We revisit an existing but unexplored finding on the calculation of the baseline (i.e., potential) magnetic energy in observed solar magnetic configurations and apply it to two series of high-cadence, cospatial, and cotemporal line-of-sight photospheric magnetograms with a factor of ∼4 difference in spatial resolution. The target is a small coronal hole, ∼80^″ across. We find significant differences between the two data sets, with approximate factors of 2.4 in the unsigned magnetic flux, 2.1 in the potential magnetic energy, and 5.2 in the mean amplitudes of the energy variation, all in favor of the higher-resolution magnetograms. Additionally, we find a factor of 2.5 difference in the characteristic magnetic flux replenishment time, with configurations at higher resolution renewing their flux every 46 minutes on average. Energy decreases associated with apparent magnetic flux cancellation events in higher resolution yield power densities above 10⁶ erg cm⁻² s⁻¹, seemingly sufficient to sustain coronal holes and drive the fast solar wind. For the first time, this represents apparent energy released at photospheric altitudes rather than energy deposited via the Poynting flux.

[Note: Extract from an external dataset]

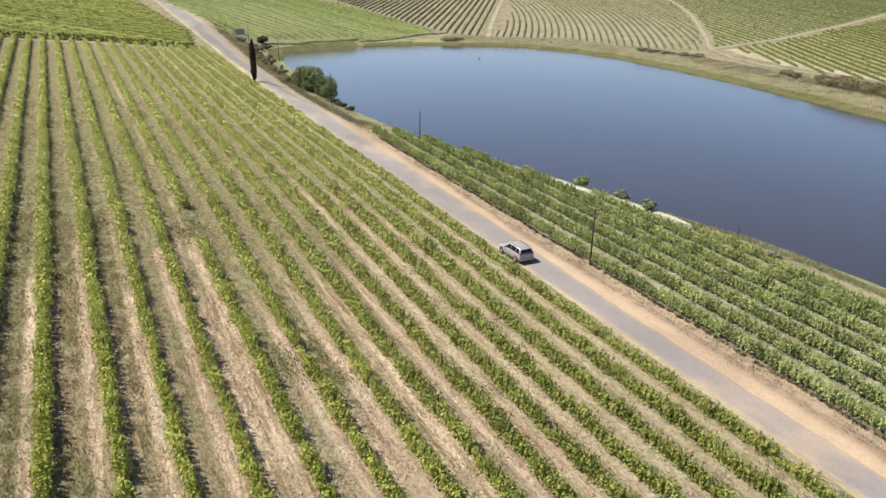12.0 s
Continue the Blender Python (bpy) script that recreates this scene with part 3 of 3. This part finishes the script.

Lower-resolution magnetograms give 5.4 times less power density output. These intriguing results could have wide-ranging implications for in situ solar wind measurements and their solar sources in the Parker Solar Probe mission, as well as for high-resolution observations featuring simultaneous photospheric and chromospheric magnetograms including, but not limited to, data from the Daniel K. Inouye Solar Telescope.